Why teach sonnets?
- They are rewarding and fun to teach. Close attention to a text of fourteen lines draws attention to the power of individual words and to the nuances of meaning conveyed by variations in rhyme and meter.
- The characteristic sonnet explores those elements in human life which raise unanswerable questions -- love, war, mortality, suffering and change—questions that students ask even when they do not articulate them.
- Sonnets can inspire creativity in students, who can follow the “recipe” and are more apt to write good poetry than when they embark on free verse. Writing sonnets can be done solo, in pairs, or as a group, and is an active way of internalizing the sonnet’s structure. The subjects do not have to be traditional; many students have produced surprisingly good sonnets about football games.
- More readily than longer works of literature, sonnets can be dramatized in pairs or in groups, and they can be set to music or illustrated.
- Exploring Shakespeare’s sonnets can be a good way to introduce students to his language.
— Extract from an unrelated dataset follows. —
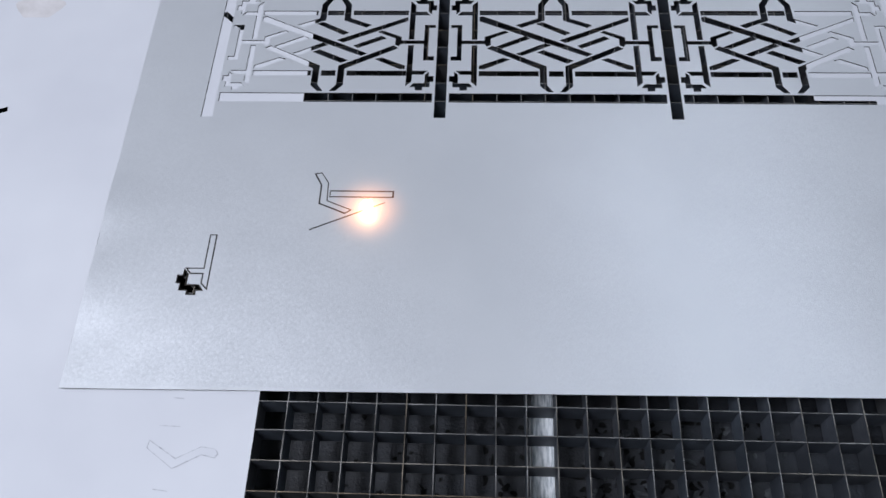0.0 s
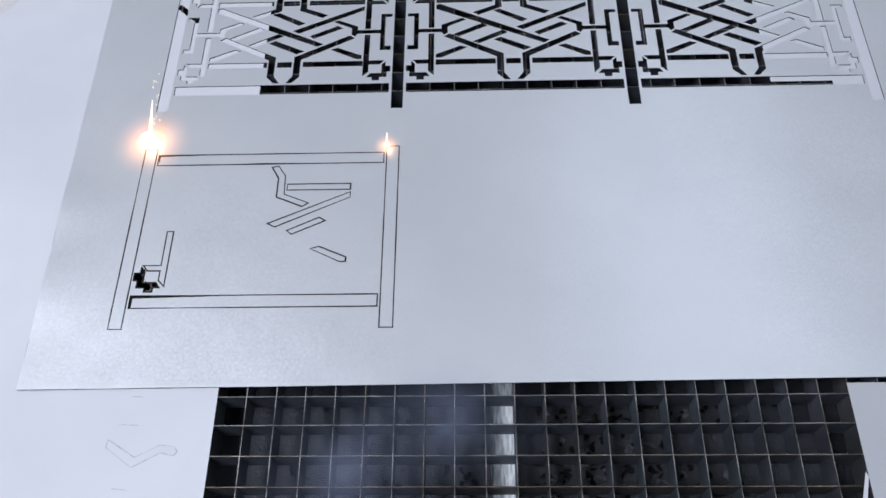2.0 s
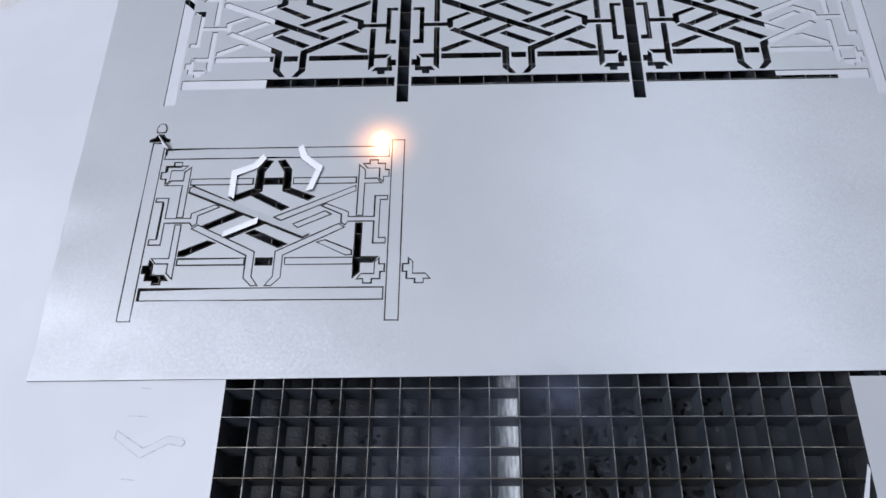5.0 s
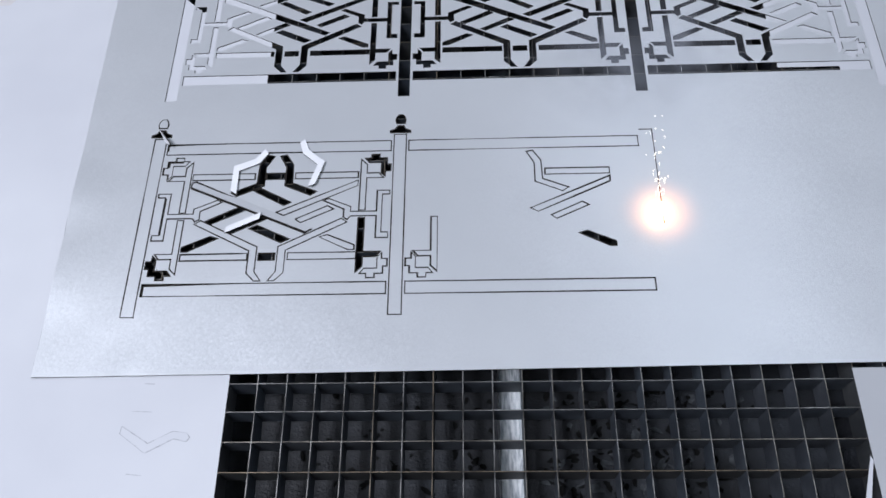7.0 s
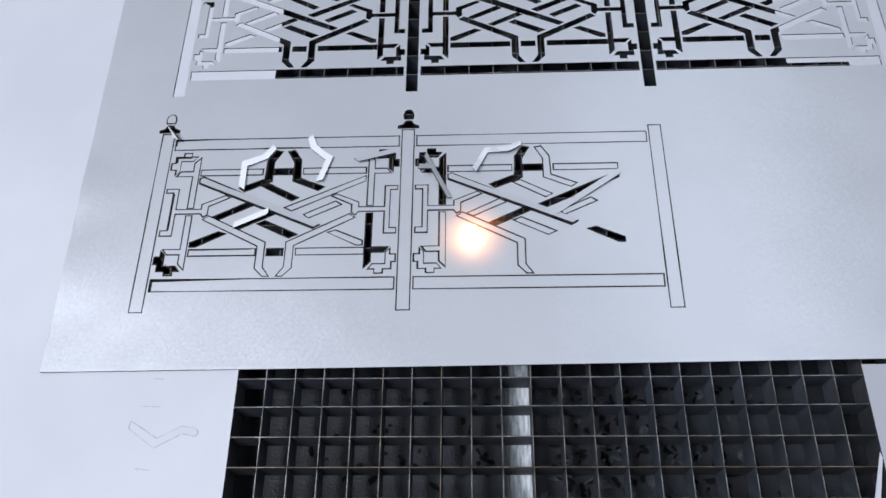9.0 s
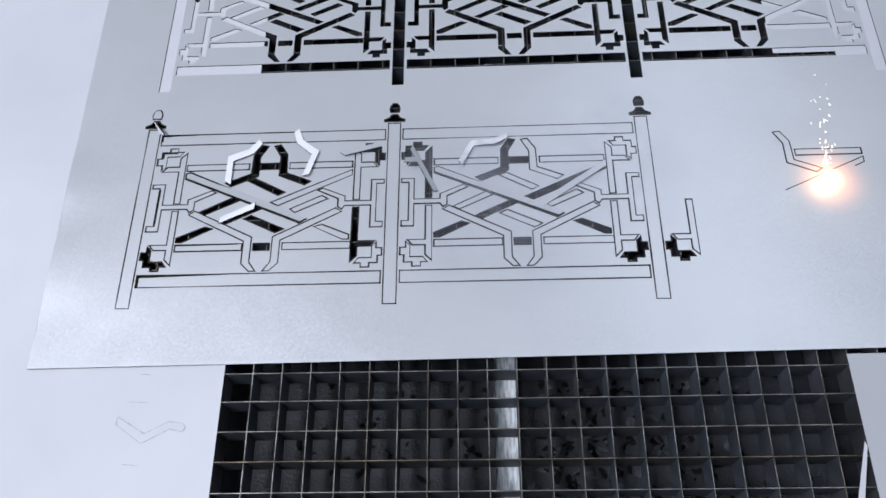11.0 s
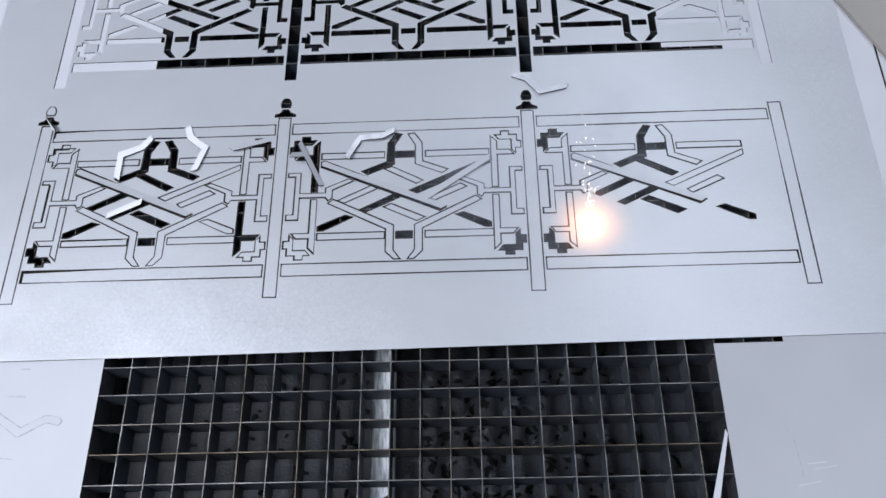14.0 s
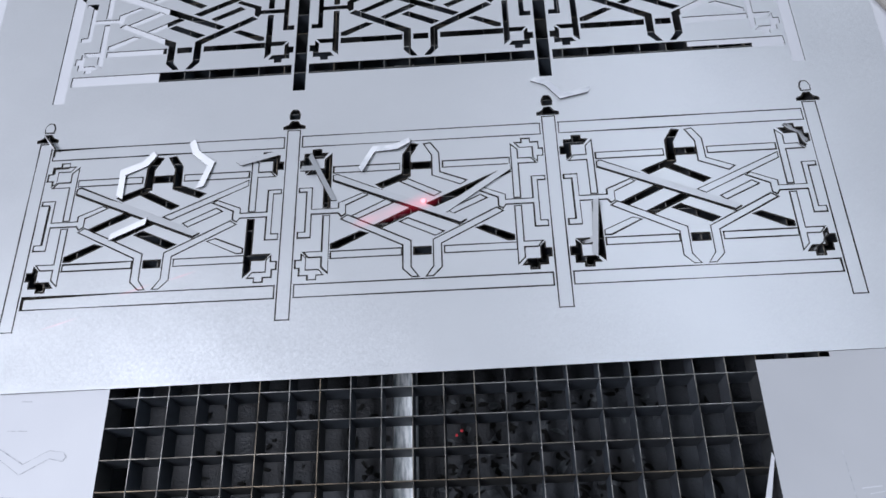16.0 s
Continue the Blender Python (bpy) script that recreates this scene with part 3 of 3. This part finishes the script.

Studying a shorter form is a great introduction to the more sustained and challenging length of Shakespeare’s plays.
Why Teach Shakespeare’s Sonnets?
- Although many questions about Shakespeare’s sonnets are unanswered, there is widespread agreement that they are the most intricate, profound, beautiful, and ingenious sonnets ever written in English.
- A large percentage of them are about the pain and perplexities of love –a subject most young people are eager to explore.
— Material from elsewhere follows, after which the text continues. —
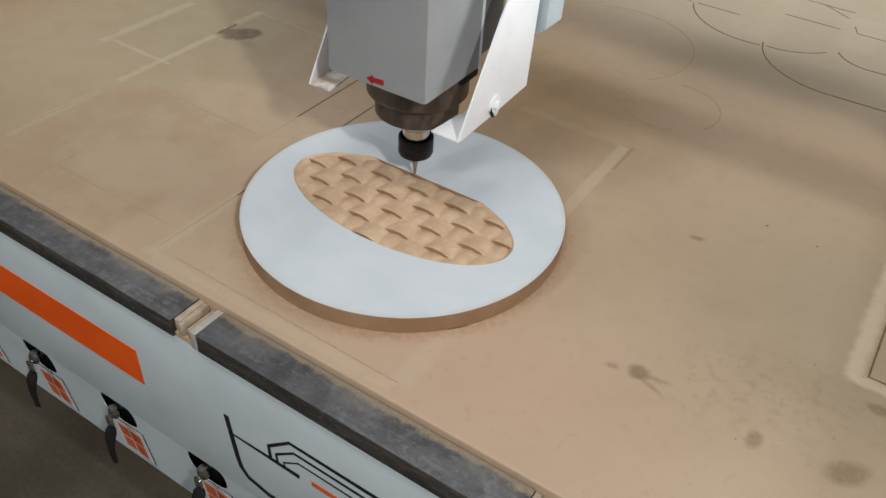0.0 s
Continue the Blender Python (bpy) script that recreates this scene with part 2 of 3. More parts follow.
def dusty_steel(name, a, b, dust, rough, amount):
    k = Nodes(name)
    p = k.position()
    stretch = k.n("ShaderNodeMapping")
    stretch.inputs["Scale"].default_value = (26, 26, 7)
    k.link(p, stretch.inputs["Vector"])
    streak, n1 = k.noise(1.0, 4, 0.6, stretch.outputs[0]), k.noise(60, 5, 0.7, p)
    cover = k.math("MULTIPLY", k.ramp(k.math("ADD", streak, k.math("MULTIPLY", n1, 0.6)), 0.55, 1.0), amount)
    col = k.mix(cover, k.mix(k.ramp(streak, 0.35, 0.65), a, b), dust)
    k.bump(n1, 0.1, 0.0003)
    return k.done(col, k.ramp(cover, 0.0, 1.0, rough, 0.75), k.ramp(cover, 0.0, 1.0, 1.0, 0.1))


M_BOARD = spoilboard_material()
M_RELIEF = relief_material()
M_STRIP = edge_strip_material()
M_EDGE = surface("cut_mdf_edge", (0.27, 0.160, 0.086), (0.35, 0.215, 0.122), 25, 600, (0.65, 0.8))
M_KERF = surface("burnt_kerf", (0.12, 0.075, 0.046), (0.20, 0.135, 0.085), 60, 500, (0.7, 0.9))
M_KERF_PALE = surface("shallow_kerf", (0.40, 0.290, 0.190), (0.485, 0.36, 0.245), 60, 500, (0.7, 0.9))
M_LAMINATE = laminate_material()
M_PANEL = surface("grey_powder_coat", (0.53, 0.60, 0.635), (0.59, 0.66, 0.695), 6, 900, (0.38, 0.55), bump=0.1)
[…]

- Although many of the Sonnets are full of troubling – and fascinating –ambiguities, their tone is arresting. They are conversational, personal, and often intensely passionate – qualities which can kindle a spark in even a poetry-resistant student’s heart.
- Many ideas and themes of the Sonnets appear in Shakespeare’s plays and can be useful lead-ins. Examples are: Romeo’s initial love for Rosaline in Romeo and Juliet as well as the sonnets within the play itself; Silvius wooing Phoebe in As You Like It; love between men, one of whom loves more than another – Bassanio and Antonio in The Merchant of Venice, another Antonio and Sebastian in Twelfth Night). Several sonnets have theatrical metaphors, such as 23, “As an unperfect actor on the stage”.